» **Task statement**:
Reproduce each line that includes the word "made".

» **Data lines**:

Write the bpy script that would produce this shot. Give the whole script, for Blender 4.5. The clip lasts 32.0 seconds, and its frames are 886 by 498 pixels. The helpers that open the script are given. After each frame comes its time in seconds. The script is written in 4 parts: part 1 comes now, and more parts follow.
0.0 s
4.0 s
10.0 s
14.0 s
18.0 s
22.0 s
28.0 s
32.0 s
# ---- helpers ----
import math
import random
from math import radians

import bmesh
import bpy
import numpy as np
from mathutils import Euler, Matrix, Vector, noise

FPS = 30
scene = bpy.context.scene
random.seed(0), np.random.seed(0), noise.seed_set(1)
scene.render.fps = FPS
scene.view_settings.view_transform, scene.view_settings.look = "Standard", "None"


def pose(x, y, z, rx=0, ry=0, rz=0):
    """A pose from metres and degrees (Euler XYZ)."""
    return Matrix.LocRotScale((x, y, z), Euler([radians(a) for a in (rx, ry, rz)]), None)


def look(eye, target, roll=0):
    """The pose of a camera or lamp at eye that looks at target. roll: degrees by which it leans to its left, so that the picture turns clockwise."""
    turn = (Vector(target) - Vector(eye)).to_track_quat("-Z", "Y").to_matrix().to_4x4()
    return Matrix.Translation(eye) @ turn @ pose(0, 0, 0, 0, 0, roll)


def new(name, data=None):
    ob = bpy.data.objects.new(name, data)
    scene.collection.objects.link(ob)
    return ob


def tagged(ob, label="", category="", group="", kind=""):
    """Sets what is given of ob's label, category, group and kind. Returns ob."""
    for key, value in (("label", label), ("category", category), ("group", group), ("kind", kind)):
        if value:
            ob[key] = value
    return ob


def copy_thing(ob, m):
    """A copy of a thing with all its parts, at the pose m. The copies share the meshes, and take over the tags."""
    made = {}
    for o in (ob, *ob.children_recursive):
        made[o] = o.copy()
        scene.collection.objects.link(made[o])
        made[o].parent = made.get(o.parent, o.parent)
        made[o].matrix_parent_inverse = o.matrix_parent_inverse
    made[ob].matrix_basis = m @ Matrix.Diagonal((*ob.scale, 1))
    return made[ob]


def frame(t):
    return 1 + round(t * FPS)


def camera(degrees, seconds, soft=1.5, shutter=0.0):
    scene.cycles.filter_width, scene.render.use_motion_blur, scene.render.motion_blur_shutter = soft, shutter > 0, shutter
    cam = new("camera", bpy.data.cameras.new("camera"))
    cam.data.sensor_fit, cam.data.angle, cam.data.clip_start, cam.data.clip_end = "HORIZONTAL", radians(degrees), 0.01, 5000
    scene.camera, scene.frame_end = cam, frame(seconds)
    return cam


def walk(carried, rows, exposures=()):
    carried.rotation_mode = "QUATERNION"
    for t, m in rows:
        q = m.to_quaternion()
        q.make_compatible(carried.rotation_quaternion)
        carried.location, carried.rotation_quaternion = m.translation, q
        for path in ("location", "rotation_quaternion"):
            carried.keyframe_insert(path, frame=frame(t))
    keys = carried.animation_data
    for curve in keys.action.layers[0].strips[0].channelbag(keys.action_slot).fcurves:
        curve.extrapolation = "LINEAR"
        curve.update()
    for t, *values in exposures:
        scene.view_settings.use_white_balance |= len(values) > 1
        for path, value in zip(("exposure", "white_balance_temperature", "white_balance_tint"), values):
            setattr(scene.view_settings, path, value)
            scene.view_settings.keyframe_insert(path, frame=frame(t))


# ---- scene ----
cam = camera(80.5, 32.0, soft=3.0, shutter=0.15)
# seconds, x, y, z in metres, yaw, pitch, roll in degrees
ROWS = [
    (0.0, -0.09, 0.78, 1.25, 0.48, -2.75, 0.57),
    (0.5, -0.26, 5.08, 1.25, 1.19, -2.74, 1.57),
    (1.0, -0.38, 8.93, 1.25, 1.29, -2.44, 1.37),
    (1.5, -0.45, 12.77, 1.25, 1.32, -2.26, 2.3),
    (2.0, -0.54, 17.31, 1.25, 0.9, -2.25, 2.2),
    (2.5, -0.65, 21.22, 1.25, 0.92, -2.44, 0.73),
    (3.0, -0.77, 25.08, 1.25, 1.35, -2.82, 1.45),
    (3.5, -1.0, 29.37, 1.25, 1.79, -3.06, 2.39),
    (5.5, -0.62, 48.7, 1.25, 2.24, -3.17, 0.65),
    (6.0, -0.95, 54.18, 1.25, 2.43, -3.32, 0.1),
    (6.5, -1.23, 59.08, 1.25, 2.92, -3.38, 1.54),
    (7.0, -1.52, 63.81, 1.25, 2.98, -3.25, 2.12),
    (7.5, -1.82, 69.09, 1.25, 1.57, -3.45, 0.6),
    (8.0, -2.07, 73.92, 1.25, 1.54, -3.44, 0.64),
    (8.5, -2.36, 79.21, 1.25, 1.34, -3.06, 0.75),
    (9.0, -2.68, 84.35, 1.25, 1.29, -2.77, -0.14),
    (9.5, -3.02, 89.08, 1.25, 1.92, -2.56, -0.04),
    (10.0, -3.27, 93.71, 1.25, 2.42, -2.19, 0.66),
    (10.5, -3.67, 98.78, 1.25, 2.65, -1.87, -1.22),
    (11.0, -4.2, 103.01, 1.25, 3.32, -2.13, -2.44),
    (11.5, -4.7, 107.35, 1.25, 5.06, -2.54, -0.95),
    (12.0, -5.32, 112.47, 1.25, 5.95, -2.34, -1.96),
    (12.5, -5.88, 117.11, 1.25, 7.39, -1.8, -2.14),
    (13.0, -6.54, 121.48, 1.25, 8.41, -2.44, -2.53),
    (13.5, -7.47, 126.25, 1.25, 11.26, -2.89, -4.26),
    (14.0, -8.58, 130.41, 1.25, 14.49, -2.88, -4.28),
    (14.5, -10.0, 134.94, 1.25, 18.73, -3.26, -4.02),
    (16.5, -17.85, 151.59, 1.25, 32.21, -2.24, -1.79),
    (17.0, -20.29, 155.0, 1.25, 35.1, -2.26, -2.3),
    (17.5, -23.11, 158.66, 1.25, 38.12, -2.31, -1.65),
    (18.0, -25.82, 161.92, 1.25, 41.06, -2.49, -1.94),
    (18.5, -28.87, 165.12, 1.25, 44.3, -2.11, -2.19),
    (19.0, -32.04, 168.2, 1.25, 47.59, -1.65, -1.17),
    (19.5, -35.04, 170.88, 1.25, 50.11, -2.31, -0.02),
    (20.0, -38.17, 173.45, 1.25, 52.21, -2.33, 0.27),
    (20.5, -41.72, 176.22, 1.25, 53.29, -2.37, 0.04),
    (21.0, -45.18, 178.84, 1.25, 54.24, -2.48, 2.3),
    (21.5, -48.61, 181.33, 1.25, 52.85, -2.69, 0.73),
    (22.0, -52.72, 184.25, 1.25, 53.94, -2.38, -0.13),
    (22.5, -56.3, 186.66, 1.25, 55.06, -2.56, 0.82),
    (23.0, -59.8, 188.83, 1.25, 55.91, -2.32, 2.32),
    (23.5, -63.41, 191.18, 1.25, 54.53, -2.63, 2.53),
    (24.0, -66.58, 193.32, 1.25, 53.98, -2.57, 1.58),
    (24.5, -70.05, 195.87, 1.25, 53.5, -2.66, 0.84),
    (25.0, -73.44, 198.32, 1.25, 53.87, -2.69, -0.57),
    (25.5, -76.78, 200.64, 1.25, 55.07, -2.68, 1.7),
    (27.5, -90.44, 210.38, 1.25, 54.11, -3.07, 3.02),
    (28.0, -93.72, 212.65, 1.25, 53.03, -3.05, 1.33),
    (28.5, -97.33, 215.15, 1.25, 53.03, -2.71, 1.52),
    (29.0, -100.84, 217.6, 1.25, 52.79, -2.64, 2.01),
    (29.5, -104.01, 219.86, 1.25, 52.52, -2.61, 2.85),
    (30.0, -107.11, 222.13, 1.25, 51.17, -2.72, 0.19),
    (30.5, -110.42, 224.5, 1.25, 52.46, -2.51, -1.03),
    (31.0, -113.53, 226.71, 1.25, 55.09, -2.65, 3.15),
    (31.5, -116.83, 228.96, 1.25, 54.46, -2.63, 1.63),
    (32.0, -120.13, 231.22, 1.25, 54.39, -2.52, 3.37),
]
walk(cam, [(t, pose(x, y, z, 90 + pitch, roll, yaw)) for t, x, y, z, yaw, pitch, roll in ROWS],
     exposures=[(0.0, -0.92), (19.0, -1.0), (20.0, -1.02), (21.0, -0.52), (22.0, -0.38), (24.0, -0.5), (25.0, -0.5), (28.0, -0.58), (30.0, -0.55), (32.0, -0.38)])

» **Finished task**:
    made = {}
        made[o] = o.copy()
        scene.collection.objects.link(made[o])
        made[o].parent = made.get(o.parent, o.parent)
        made[o].matrix_parent_inverse = o.matrix_parent_inverse
    made[ob].matrix_basis = m @ Matrix.Diagonal((*ob.scale, 1))
    return made[ob]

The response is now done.